___ TASK DATA ___

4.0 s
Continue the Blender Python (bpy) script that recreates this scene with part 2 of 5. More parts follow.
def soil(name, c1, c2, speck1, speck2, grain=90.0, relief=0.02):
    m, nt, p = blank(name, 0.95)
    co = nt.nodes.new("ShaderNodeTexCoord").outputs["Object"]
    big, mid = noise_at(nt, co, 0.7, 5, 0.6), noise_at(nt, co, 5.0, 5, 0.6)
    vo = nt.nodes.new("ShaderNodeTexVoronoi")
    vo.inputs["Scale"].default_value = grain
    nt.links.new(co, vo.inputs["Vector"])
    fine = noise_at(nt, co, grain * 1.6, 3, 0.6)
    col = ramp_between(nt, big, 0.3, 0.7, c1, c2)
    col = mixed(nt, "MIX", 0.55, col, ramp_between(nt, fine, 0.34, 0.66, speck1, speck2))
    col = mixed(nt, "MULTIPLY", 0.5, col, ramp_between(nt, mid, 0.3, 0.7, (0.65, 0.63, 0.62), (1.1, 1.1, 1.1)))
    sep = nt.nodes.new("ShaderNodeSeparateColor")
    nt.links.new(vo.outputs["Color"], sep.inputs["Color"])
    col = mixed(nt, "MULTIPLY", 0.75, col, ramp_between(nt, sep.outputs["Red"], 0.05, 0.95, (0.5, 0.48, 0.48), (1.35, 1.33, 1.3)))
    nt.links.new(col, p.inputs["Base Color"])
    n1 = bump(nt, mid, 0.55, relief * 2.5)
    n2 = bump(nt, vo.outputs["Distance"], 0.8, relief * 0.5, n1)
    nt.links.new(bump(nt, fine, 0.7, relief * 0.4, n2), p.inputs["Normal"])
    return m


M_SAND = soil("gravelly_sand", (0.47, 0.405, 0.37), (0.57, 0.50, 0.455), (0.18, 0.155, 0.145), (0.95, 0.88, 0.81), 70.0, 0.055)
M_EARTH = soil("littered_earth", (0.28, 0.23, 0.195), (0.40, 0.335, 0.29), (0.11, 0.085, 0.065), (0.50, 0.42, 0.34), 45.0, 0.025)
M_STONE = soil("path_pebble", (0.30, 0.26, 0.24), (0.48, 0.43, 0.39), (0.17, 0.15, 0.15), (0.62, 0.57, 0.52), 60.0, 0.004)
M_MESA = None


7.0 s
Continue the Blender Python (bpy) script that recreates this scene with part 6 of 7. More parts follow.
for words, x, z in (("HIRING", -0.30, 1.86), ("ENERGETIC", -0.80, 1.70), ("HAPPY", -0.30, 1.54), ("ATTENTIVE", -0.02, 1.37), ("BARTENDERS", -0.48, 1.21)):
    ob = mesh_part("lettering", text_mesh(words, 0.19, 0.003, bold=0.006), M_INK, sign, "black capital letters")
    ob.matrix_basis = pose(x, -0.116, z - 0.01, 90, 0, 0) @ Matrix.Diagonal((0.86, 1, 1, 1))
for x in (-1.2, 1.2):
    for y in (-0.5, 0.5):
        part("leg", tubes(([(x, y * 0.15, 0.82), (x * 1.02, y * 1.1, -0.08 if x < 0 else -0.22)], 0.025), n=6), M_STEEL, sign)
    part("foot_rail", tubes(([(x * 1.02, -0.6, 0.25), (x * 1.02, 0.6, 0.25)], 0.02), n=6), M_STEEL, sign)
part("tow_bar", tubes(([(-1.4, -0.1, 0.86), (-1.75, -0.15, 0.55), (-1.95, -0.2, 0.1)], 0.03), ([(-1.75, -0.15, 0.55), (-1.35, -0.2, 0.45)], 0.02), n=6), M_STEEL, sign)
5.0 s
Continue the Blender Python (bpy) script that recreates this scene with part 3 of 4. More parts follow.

___
___ TASK DATA ___

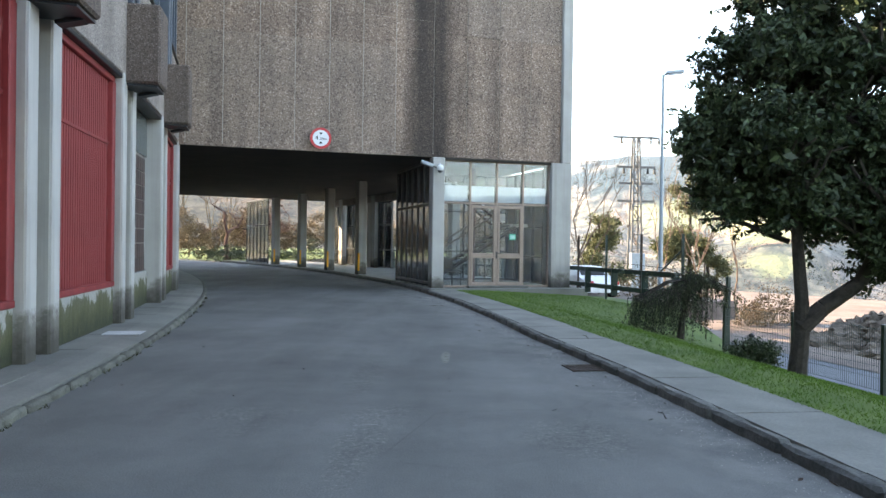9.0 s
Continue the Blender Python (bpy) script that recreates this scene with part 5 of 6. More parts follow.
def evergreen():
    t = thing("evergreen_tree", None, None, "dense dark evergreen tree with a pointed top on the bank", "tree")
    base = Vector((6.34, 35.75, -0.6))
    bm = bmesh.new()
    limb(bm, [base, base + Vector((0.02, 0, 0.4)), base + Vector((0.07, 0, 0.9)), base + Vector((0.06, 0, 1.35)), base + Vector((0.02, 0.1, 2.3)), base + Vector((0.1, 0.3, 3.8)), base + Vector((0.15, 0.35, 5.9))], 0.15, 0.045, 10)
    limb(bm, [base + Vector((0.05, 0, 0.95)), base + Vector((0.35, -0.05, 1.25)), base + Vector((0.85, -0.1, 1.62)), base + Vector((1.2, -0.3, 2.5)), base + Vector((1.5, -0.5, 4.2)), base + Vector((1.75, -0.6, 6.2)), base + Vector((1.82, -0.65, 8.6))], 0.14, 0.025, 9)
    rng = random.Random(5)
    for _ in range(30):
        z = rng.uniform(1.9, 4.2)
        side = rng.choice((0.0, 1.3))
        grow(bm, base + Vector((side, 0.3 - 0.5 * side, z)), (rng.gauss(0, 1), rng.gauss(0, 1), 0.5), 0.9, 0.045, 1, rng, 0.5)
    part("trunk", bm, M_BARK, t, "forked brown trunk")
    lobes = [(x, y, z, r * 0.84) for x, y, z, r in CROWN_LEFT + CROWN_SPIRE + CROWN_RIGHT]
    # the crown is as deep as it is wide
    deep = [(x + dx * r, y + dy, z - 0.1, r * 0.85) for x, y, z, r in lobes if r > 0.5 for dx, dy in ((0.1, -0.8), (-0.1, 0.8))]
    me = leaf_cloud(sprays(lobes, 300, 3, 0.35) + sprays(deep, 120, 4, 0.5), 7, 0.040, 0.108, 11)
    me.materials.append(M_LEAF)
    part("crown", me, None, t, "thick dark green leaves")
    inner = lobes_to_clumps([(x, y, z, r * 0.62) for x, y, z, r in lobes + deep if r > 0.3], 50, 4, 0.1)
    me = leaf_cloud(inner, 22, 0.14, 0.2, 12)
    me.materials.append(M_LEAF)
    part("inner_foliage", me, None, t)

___

Supply the count of lines in the entries that contain the word "with", and nothing besides.

5